**TASK DIRECTIONS**. Below is a listing. Gather each line of it that contains "objects".

**COLLECTED MATERIAL**.

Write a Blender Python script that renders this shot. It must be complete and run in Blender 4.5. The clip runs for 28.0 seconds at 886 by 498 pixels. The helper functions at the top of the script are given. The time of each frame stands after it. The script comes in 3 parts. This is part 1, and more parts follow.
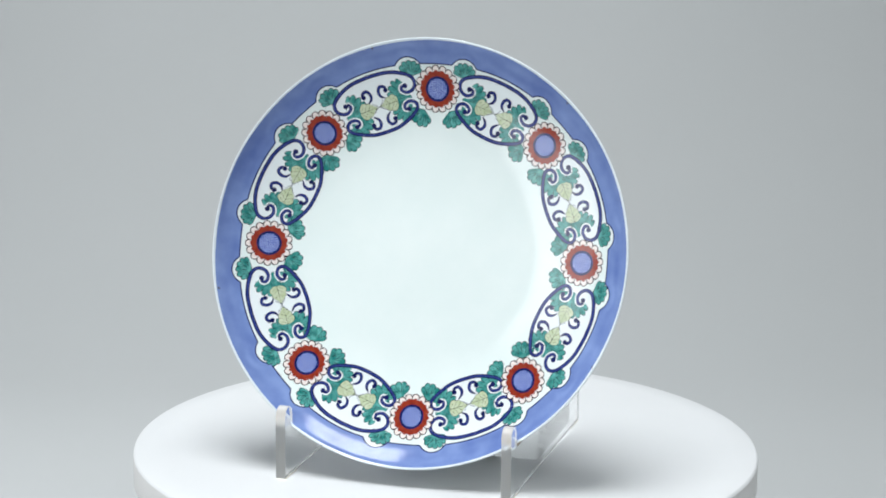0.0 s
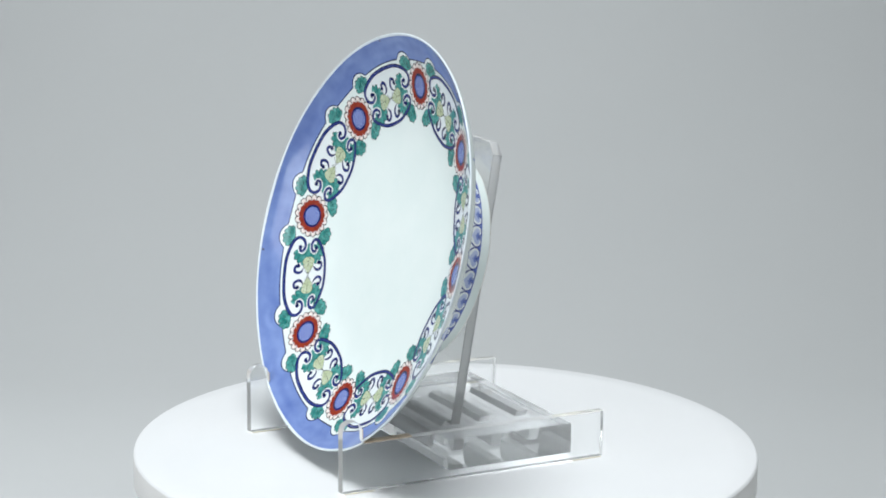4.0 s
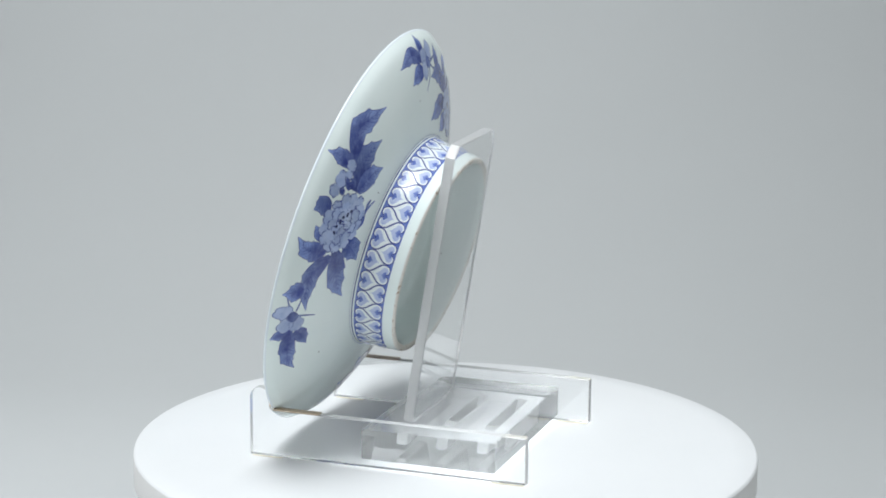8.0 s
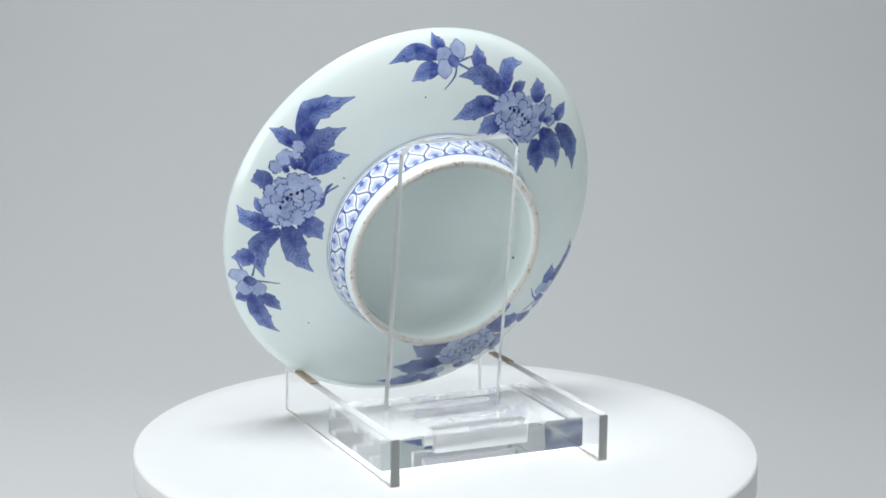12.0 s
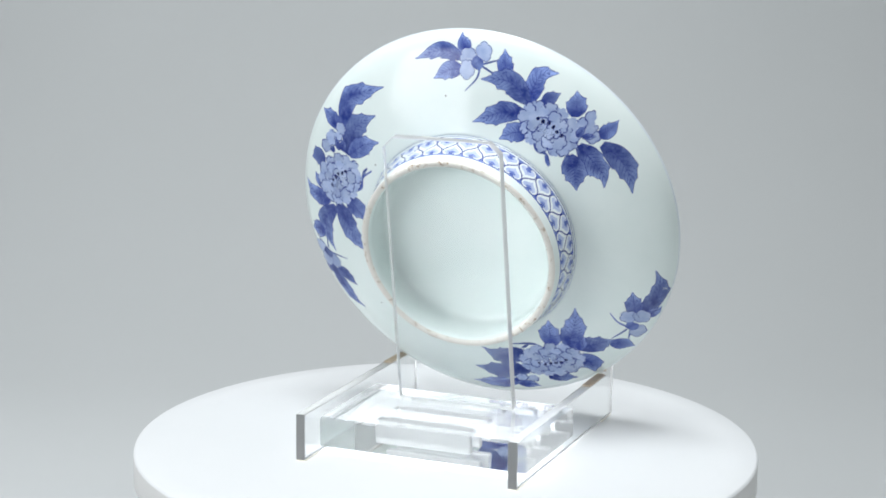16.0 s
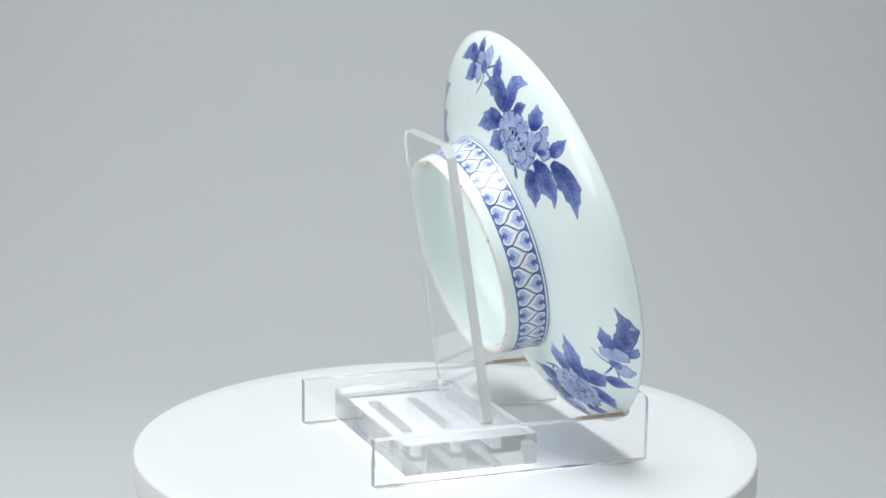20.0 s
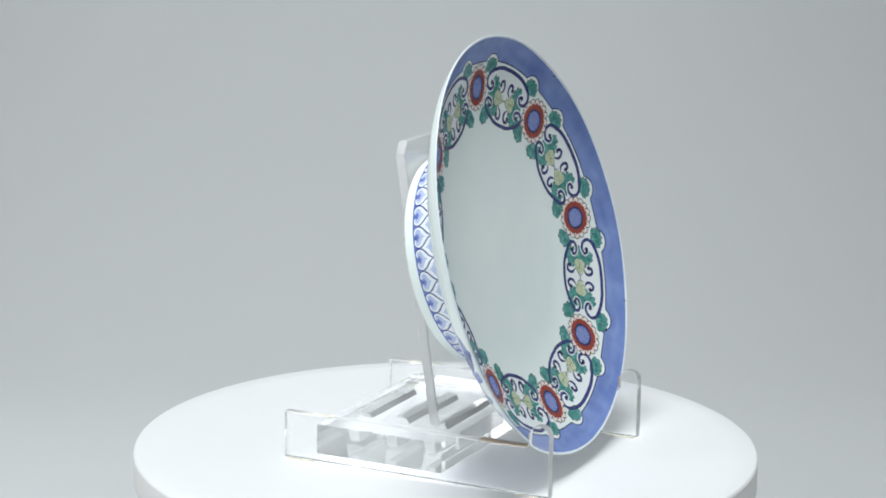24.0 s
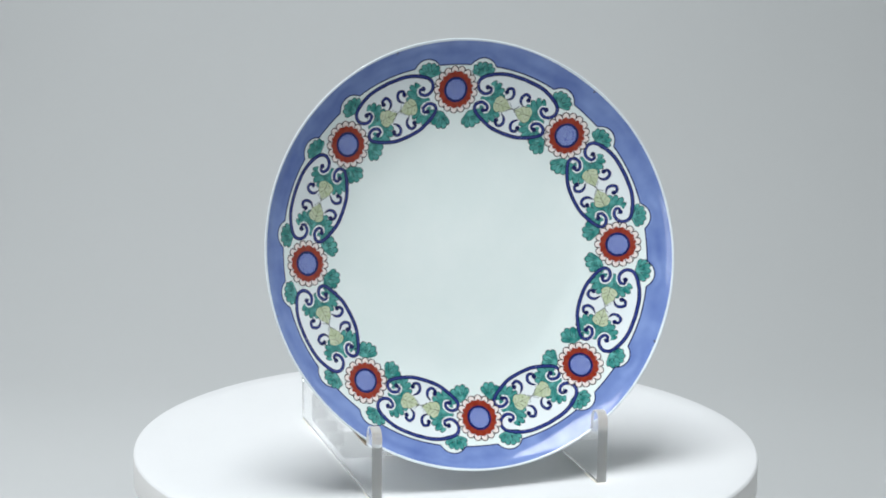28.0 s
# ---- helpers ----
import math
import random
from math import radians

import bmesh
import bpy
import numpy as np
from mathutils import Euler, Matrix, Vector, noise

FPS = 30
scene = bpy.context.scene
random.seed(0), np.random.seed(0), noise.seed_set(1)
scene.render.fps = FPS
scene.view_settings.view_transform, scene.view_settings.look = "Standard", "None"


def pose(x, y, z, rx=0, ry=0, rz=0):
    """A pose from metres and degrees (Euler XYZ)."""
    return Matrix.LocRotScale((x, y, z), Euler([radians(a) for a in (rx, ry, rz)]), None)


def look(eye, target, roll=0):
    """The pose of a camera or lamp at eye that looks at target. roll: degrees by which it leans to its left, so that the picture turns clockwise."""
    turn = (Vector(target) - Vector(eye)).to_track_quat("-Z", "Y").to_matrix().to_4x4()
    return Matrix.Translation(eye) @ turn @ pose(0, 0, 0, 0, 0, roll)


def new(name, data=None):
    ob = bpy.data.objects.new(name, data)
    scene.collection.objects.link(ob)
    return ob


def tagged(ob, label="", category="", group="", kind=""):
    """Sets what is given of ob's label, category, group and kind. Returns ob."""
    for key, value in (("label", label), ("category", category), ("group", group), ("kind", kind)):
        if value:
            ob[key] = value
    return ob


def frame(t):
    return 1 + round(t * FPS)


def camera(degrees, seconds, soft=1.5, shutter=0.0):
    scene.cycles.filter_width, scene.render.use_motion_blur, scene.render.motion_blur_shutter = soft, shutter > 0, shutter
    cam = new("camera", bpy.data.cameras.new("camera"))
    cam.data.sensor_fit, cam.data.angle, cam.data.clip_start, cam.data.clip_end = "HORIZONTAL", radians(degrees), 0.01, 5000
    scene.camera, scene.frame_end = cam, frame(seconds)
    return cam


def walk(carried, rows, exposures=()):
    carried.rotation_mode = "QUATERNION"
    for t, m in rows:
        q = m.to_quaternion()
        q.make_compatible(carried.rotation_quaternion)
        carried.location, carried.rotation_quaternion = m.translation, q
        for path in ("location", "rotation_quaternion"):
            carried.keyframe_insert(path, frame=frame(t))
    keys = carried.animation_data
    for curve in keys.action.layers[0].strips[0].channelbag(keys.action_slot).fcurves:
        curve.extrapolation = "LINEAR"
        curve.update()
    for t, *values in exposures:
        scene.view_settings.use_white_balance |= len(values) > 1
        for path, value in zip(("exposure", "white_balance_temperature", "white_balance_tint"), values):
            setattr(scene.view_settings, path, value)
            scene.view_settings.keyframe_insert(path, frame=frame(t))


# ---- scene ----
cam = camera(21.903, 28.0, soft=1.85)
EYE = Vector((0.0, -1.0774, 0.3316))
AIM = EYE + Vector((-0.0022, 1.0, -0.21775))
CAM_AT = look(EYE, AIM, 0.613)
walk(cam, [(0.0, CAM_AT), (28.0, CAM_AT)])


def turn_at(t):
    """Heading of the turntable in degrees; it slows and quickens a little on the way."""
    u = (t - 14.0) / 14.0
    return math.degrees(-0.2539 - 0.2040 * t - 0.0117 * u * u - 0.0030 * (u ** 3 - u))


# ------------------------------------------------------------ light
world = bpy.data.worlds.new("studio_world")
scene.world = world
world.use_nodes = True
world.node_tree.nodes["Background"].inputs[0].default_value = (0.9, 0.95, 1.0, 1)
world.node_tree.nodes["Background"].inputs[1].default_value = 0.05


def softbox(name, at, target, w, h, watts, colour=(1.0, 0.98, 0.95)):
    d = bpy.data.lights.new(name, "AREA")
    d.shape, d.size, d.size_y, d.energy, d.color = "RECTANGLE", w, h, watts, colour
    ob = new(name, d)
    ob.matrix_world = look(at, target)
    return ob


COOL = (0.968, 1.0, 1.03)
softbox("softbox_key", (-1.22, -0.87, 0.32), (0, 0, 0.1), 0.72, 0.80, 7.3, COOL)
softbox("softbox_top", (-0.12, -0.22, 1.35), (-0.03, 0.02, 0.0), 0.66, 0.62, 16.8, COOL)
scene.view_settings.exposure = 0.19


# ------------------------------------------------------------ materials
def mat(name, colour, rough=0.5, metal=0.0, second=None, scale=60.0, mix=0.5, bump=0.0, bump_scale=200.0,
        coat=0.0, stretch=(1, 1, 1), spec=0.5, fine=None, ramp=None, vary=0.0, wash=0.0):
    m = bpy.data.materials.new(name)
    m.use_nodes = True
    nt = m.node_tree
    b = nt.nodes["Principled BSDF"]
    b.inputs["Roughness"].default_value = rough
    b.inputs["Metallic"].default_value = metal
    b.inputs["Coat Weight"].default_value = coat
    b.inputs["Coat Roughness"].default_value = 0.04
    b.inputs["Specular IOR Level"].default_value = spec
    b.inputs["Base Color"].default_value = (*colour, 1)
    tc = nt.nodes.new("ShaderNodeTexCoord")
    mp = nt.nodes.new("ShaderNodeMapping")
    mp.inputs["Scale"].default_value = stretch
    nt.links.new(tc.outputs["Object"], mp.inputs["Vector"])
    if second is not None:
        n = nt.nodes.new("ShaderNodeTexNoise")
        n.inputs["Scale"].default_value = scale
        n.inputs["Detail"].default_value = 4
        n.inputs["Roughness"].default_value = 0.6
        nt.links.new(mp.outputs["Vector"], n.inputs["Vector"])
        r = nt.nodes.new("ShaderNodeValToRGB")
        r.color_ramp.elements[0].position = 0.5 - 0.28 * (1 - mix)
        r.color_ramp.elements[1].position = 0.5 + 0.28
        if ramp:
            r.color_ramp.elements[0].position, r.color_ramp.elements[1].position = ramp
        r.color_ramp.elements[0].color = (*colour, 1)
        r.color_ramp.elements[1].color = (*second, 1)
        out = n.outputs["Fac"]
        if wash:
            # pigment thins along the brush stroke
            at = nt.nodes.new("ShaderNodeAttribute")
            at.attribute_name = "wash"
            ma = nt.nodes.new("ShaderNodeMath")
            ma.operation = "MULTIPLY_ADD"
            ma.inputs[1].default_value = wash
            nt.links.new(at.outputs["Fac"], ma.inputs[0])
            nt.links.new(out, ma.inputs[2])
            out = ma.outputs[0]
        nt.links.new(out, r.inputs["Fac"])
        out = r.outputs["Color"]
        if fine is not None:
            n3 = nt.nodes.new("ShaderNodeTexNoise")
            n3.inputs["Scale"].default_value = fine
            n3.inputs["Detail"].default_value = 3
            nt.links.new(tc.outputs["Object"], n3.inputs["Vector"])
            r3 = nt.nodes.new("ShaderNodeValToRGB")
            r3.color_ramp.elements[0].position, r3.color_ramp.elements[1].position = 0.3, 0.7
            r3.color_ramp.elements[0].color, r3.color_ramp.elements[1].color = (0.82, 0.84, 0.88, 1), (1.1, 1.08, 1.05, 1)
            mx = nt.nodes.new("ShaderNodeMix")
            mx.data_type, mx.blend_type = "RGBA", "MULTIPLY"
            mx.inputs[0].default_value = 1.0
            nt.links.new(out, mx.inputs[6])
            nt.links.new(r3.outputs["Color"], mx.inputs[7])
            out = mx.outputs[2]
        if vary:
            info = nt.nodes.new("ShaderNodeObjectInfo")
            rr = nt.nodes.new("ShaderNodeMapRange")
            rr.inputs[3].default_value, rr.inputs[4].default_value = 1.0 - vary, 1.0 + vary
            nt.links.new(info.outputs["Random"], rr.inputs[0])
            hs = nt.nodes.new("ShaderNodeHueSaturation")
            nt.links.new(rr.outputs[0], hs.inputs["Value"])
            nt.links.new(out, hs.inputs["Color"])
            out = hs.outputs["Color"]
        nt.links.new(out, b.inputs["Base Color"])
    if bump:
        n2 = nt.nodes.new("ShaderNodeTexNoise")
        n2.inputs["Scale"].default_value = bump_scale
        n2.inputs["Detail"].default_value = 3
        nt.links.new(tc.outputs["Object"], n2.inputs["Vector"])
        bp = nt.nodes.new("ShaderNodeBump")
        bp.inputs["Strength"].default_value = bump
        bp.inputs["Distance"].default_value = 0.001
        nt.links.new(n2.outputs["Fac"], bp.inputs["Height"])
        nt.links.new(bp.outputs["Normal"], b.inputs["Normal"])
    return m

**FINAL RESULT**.
    ob = bpy.data.objects.new(name, data)
    scene.collection.objects.link(ob)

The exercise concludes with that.